Comet Senior Political Analyst Morton Reichbaum credited Mayor Luke Ravenstahl for “changing the face of Pittsburgh” — for revealing the great things we have going on with our eds and meds, for earning the world’s attention, for bringing back our confidence. An 80 year-old man, he was excited about youthful, vibrant leadership.
Bill Peduto represents the capacity for that kind of vibrant leadership, for forward-thinking leadership, for responsible leadership and for ethical leadership. For leadership that will garner national and international attention for trying new things and attracting new constituencies. Yes, Mr. Peduto has been in his share of fights with Chairman Ravenstahl. But to his credit, he’s been on the right side of almost all of them, and has gained allies steadily along the way.
If this blogger were to politically pontificate and psychoanalyze that over the past six years Mr. Peduto has been further honed and sharpened by his experiences dealing with our present mayor — committing to firm principles, forging alliances accordingly, reaching out to communities — can I get away with not having to write something like, “He’s a new kind of leader?” “He’s the kind of leader Pittsburgh needs?” “He is a politician that I believe in?” “A politician who cares about regular people?”
No, I could never get away with being that besotted. You would lose all respect for me as the cynical, world-weary political expert that I am. Let’s just say Bill Peduto is clearly Pittsburgh’s best option among the available candidates, and leave it at that.

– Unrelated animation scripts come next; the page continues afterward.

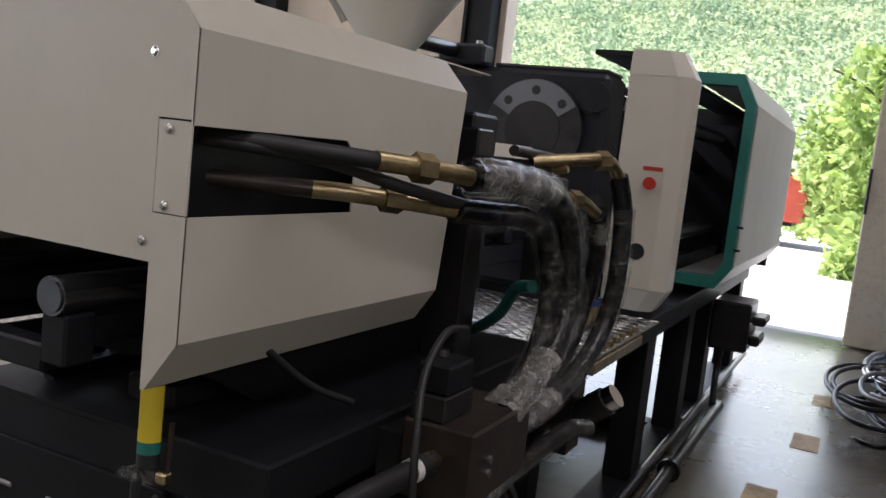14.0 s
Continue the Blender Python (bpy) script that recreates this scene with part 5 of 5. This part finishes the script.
def pallet(x, y, w, d, rz):
    p = thing("pallet", (x, y, 0), "pale wooden pallet loaded with iron parts", "pallet", "pallets")
    ORIGIN[p.name] = Vector((0, 0, 0))
    for k in range(3):
        part("runner", B((-w / 2, w / 2, -d / 2 + k * (d - 0.08) / 2, -d / 2 + 0.08 + k * (d - 0.08) / 2, 0, 0.09)), PALEW, p)
    for k in range(6):
        part("slat", B((-w / 2 + k * (w - 0.1) / 5, -w / 2 + 0.1 + k * (w - 0.1) / 5, -d / 2, d / 2, 0.09, 0.11)), PALEW, p)
    p.rotation_euler = (0, 0, radians(rz))


for _k, (_x, _y) in enumerate(((4.0, 7.2), (4.1, 8.4), (4.2, 9.6), (4.5, 11.0), (5.3, 7.4), (5.5, 9.2))):
    pallet(_x, _y, 1.0, 0.9, 3 * _k)
    for _i in range(9):
        _w, _h = rc.uniform(0.09, 0.22), rc.uniform(0.2, 0.6)
        _px, _py = _x - 0.38 + 0.36 * (_i % 3) + rc.uniform(-0.03, 0.03), _y - 0.32 + 0.3 * (_i // 3)
        _m = (OILY, STEEL, SLATE2, GREYL, SLATE)[rc.randrange(5)]
        if rc.random() < 0.3:
            solo("iron_roller", C(((_px, _py, 0.11), (_px, _py, 0.11 + _h), _w / 2), ((_px, _py, 0.11 + _h), (_px, _py, 0.15 + _h), _w / 4)), _m, "dark iron roller standing on a pallet", "machine part", "iron parts", smooth=False)
        else:
            solo("iron_casting", B((_px - _w / 2, _px + _w / 2, _py - 0.1, _py + 0.1, 0.11, 0.11 + _h * 0.7), (_px - _w / 3, _px + _w / 3, _py - 0.06, _py + 0.06, 0.11 + _h * 0.7, 0.11 + _h), bevel=0.008), _m, "dark iron casting standing on a pallet", "machine part", "iron parts")
carton(4.1, 10.6, 0.45, 0.6, 0.4, 0.35, 10, "brown carton on the stacked parts", True, False, False)
carton(3.9, 11.6, 0, 0.5, 0.5, 0.6, 5, "tall brown carton on the floor", False)
carton(4.3, 12.2, 0.0, 0.7, 0.5, 0.9, 0, "tall brown carton on the floor", False)
for _x, _y in ((3.05, 11.1), (3.45, 11.6)):
    tbx = thing("tool_box", (_x, _y, 0), "black plastic tool box with yellow lid", "tool box", "tool boxes")
    part("body", B((_x - 0.25, _x + 0.25, _y - 0.12, _y + 0.12, 0, 0.16), bevel=0.01), BLACK, tbx)
    part("lid", B((_x - 0.26, _x + 0.26, _y - 0.13, _y + 0.13, 0.16, 0.24), bevel=0.015), YEL, tbx)
    part("handle", tube([(_x - 0.08, _y, 0.24), (_x - 0.06, _y, 0.29), (_x + 0.06, _y, 0.29), (_x + 0.08, _y, 0.24)], 0.01, 8), BLACK, tbx)
solo("white_bucket", lathe([(0.0, 0.0), (0.16, 0.0), (0.19, 0.42), (0.0, 0.42)], (2.85, 11.9), 28), WHITEP, "white plastic paint bucket on the floor", "bucket", smooth=False)
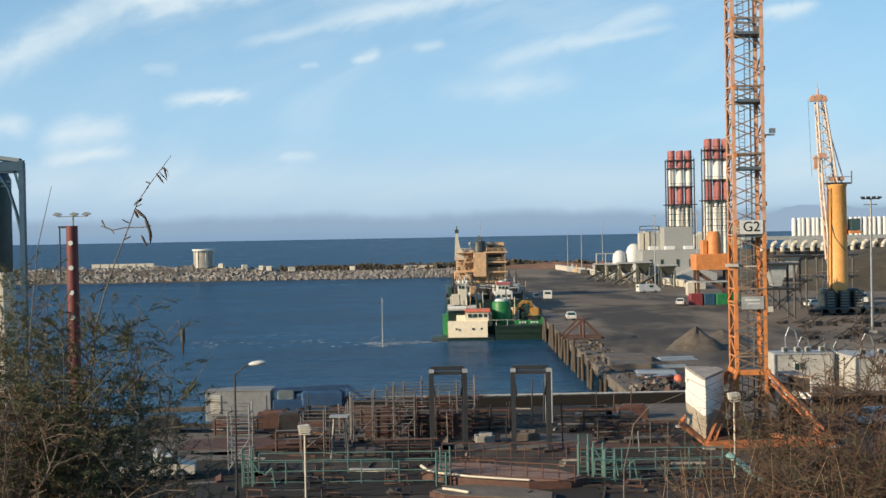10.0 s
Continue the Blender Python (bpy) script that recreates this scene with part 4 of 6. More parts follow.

By the way, do you think Pennsylvania’s Republicans are looking forward to the prospect of unified, progressive executive leadership in the drivers’ seat in Southwestern Pennsyltucky — performing community-positive accomplishments through government innovation, providing new regional models? Do you think that will be good for statewide GOP candidates and GOP interests, to have #NewPittsburgh blowing up? I think the Elephants in the room must be desperately concerned.